::: DATA SECTION :::
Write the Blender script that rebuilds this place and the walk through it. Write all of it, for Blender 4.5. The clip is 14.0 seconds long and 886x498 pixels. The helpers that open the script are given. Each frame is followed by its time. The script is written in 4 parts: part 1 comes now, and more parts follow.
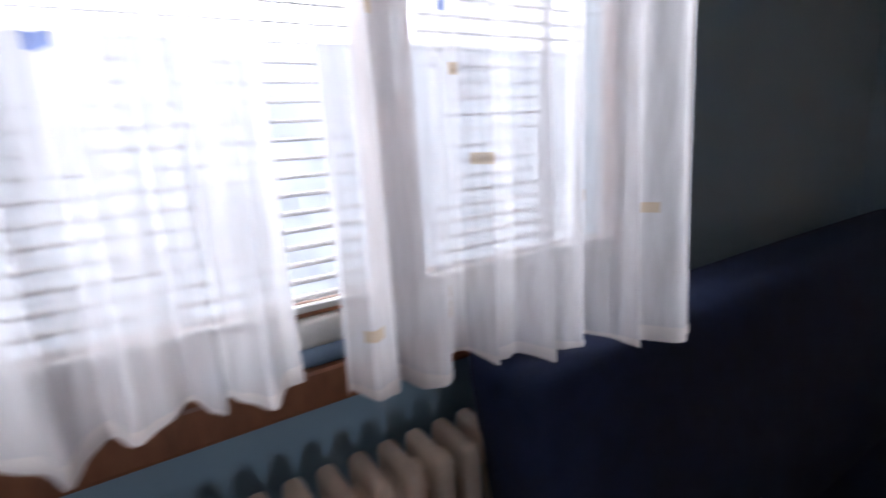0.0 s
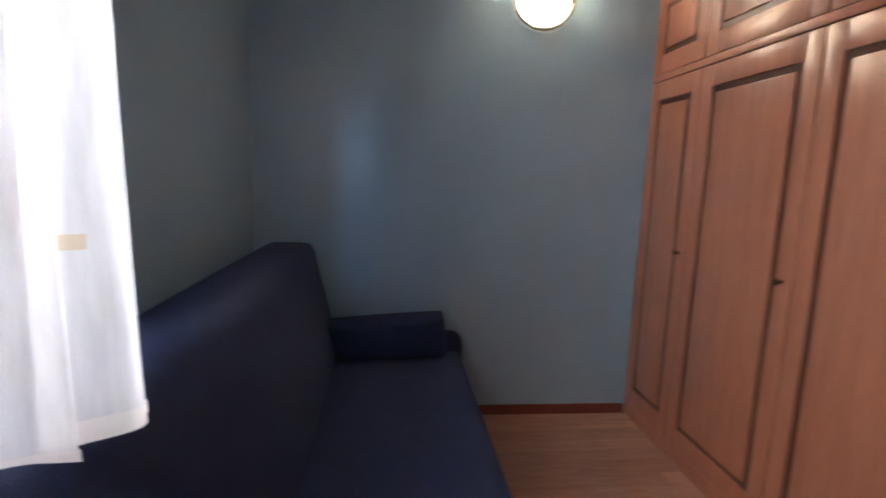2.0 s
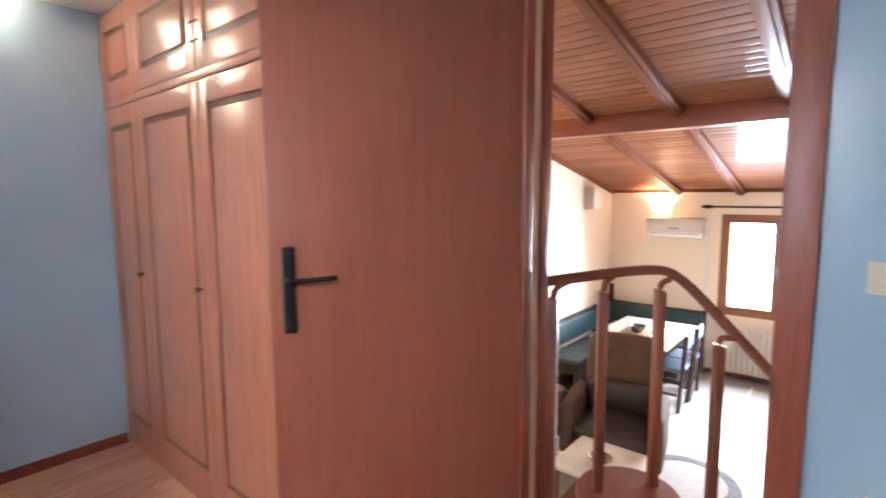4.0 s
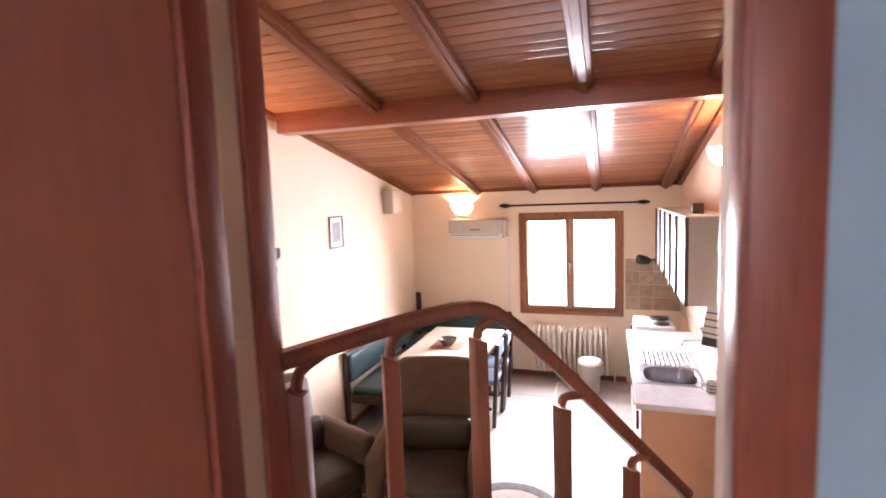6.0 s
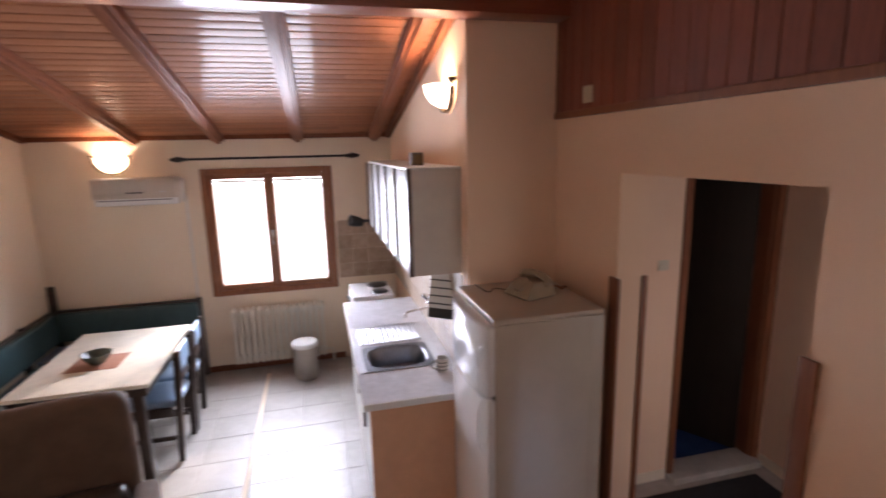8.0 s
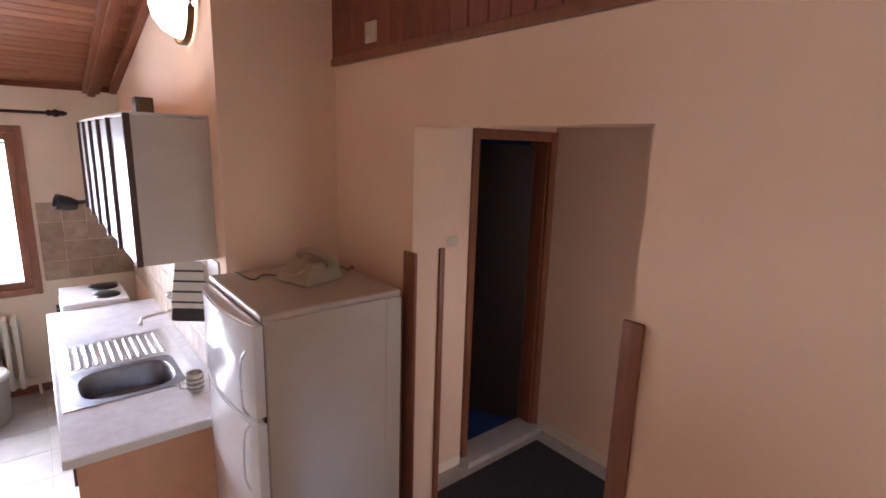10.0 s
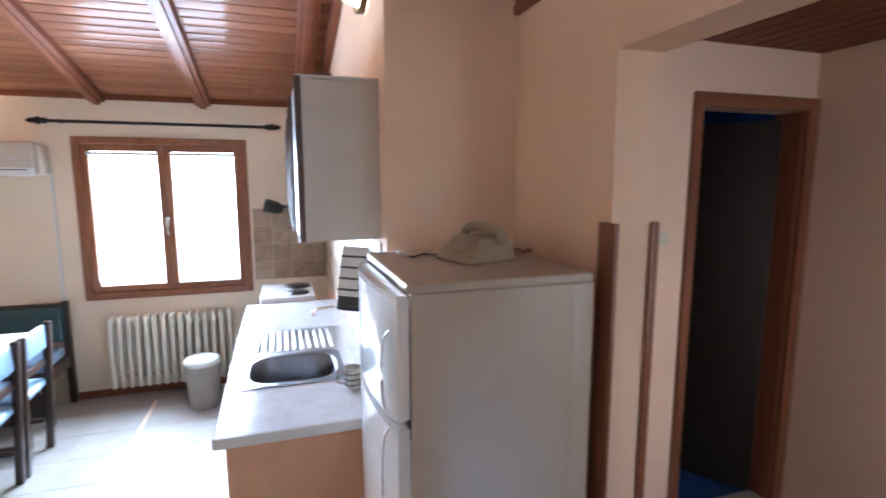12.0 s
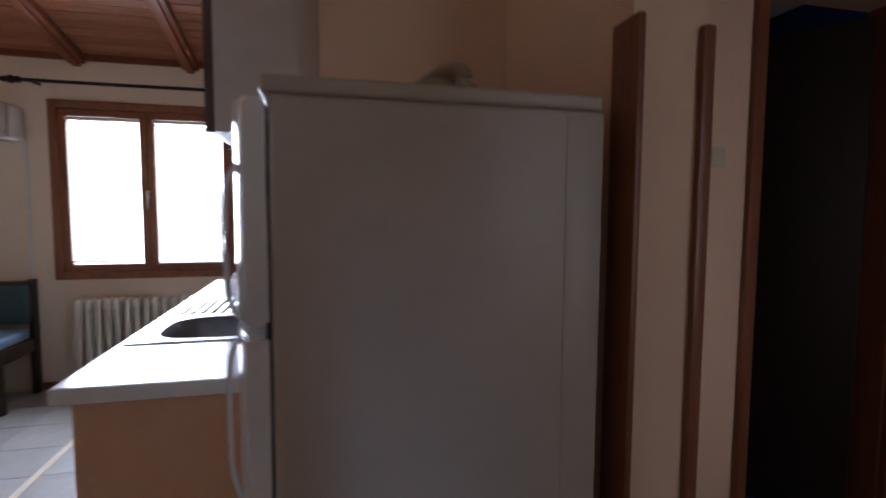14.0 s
:::
EXERCISE DETAILS: Leave out the pictures and retype every line above exactly.

TASK OUTPUT:
Write the Blender script that rebuilds this place and the walk through it. Write all of it, for Blender 4.5. The clip is 14.0 seconds long and 886x498 pixels. The helpers that open the script are given. Each frame is followed by its time. The script is written in 4 parts: part 1 comes now, and more parts follow.
0.0 s
2.0 s
4.0 s
6.0 s
8.0 s
10.0 s
12.0 s
14.0 s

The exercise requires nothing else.